* _Data segment_
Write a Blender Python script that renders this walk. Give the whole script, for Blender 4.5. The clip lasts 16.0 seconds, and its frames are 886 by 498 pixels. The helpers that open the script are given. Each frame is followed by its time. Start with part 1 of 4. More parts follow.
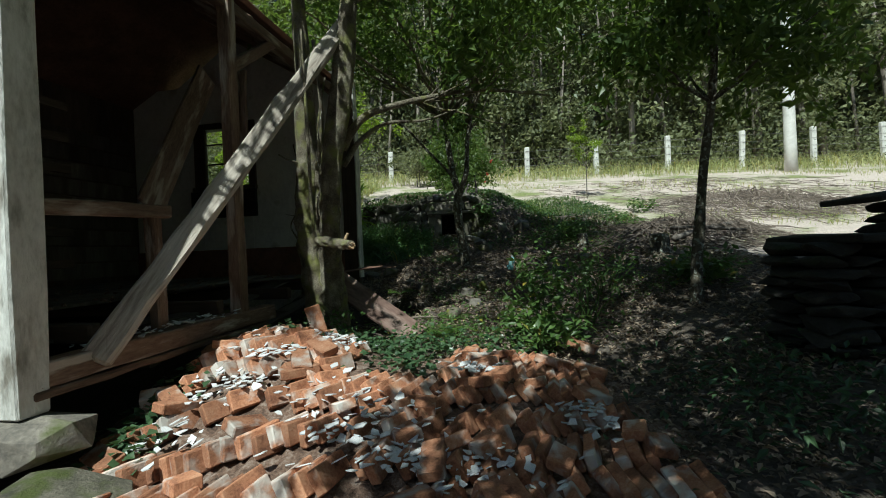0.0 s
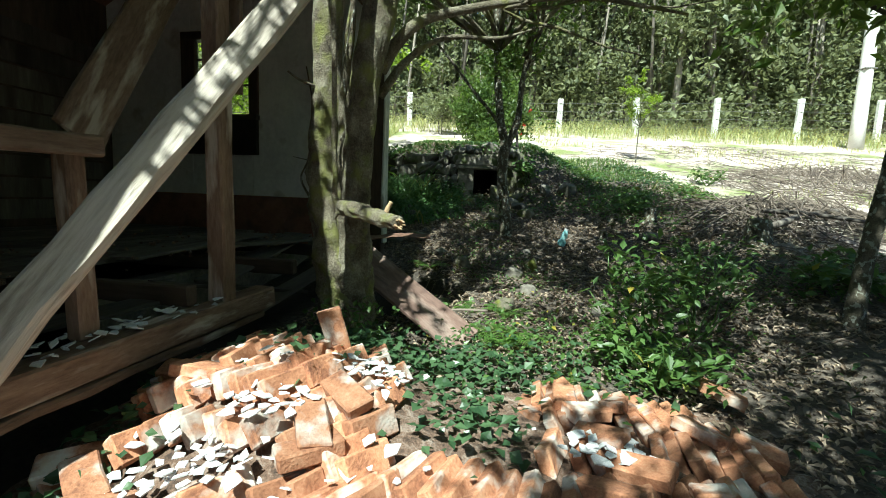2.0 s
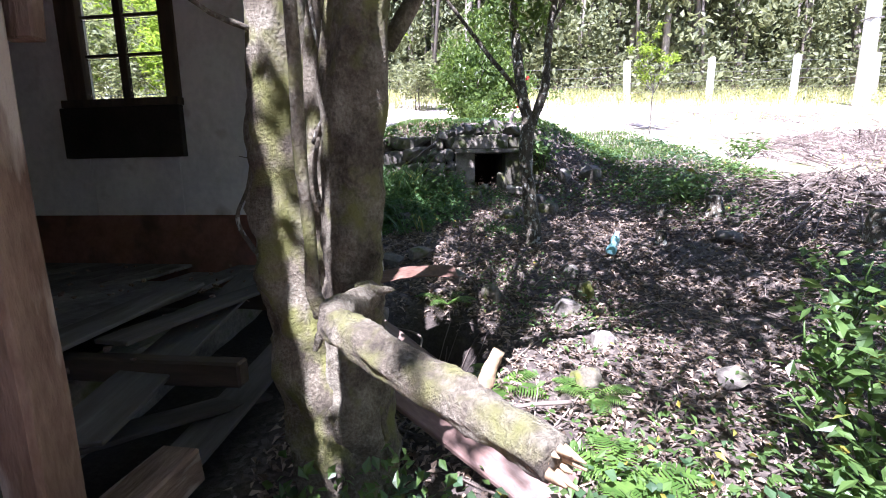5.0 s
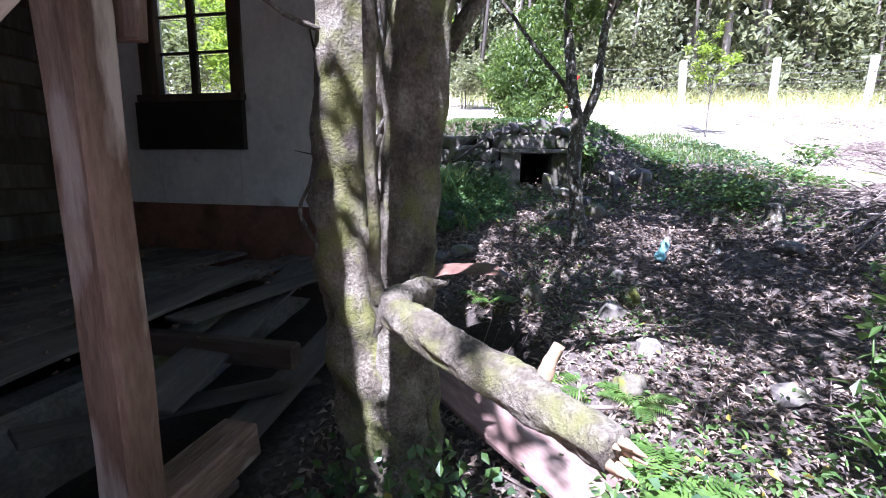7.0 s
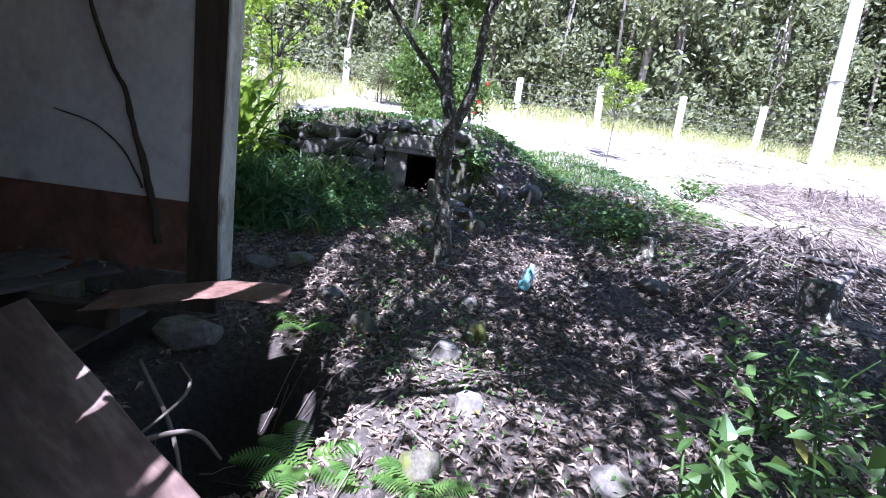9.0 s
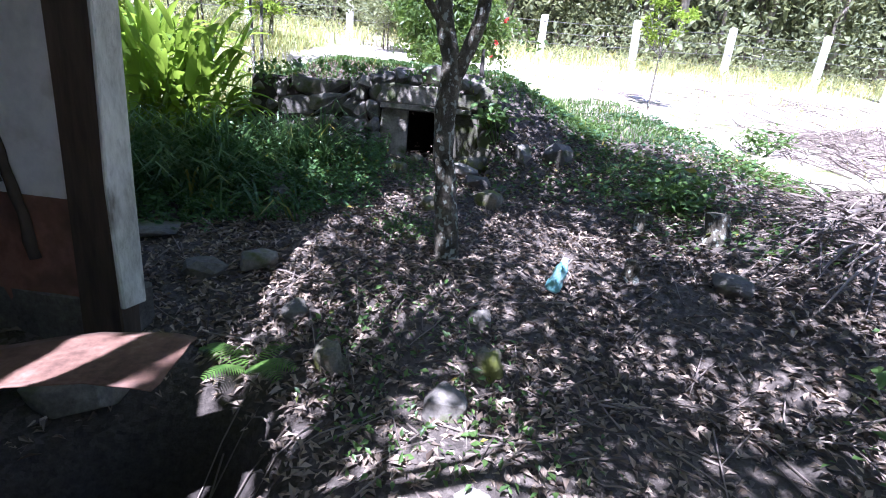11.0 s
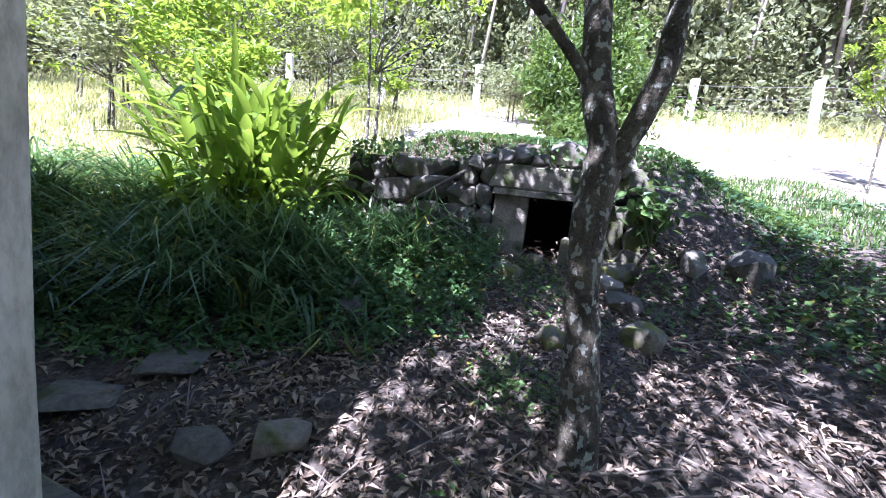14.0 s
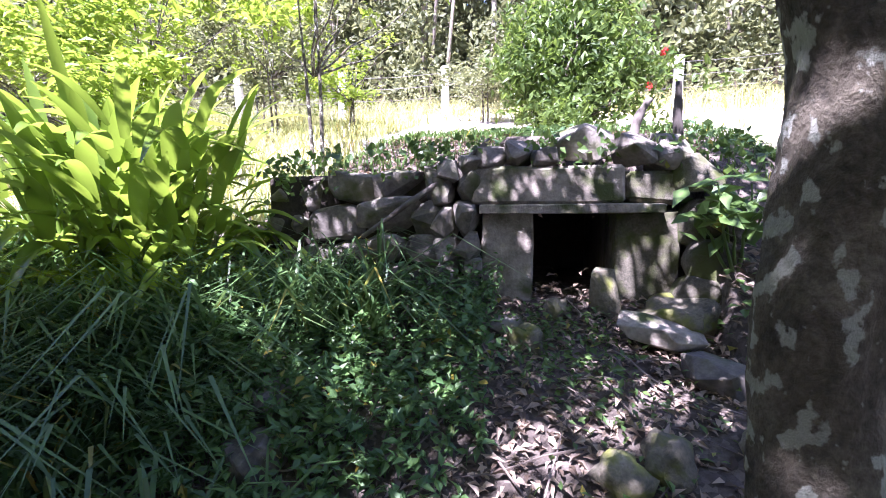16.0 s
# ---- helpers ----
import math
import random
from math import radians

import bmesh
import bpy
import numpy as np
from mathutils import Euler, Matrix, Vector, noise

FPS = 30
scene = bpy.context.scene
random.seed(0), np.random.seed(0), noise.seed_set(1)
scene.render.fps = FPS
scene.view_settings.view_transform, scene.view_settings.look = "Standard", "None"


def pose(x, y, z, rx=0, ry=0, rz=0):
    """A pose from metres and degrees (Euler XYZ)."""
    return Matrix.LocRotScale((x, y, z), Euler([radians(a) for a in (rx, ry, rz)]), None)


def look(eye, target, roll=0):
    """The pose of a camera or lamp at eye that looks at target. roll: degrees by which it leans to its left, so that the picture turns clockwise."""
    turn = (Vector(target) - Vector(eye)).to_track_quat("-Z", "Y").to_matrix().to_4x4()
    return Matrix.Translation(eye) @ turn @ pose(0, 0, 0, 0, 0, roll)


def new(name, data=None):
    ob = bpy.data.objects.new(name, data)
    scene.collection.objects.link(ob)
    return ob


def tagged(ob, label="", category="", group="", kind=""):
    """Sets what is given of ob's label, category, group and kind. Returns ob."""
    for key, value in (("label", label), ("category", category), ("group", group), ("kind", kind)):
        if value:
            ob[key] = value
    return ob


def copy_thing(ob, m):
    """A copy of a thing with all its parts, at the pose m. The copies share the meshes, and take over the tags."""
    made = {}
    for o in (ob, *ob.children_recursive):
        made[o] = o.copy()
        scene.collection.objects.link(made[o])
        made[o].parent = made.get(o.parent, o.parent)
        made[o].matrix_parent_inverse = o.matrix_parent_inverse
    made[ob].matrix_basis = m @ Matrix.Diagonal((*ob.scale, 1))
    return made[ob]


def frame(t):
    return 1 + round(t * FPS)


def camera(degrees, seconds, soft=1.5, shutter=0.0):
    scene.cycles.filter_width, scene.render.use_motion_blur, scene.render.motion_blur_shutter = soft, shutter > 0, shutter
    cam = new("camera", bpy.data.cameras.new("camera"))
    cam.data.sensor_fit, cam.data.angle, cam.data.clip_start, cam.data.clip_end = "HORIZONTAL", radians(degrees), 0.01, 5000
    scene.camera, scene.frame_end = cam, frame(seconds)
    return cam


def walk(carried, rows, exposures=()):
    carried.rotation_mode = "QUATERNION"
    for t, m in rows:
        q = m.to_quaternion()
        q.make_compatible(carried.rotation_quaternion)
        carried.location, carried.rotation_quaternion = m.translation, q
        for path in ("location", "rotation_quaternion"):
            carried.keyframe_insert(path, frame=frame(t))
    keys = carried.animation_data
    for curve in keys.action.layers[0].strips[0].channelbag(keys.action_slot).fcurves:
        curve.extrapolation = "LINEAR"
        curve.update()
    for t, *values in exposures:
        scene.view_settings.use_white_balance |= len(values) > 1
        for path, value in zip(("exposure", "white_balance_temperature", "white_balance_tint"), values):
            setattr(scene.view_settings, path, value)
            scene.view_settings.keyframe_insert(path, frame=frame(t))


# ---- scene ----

* _Objective_
Using the material above, report each line where "that" occurs.

* _Exercise output_
Write a Blender Python script that renders this walk. Give the whole script, for Blender 4.5. The clip lasts 16.0 seconds, and its frames are 886 by 498 pixels. The helpers that open the script are given. Each frame is followed by its time. Start with part 1 of 4. More parts follow.
    """The pose of a camera or lamp at eye that looks at target. roll: degrees by which it leans to its left, so that the picture turns clockwise."""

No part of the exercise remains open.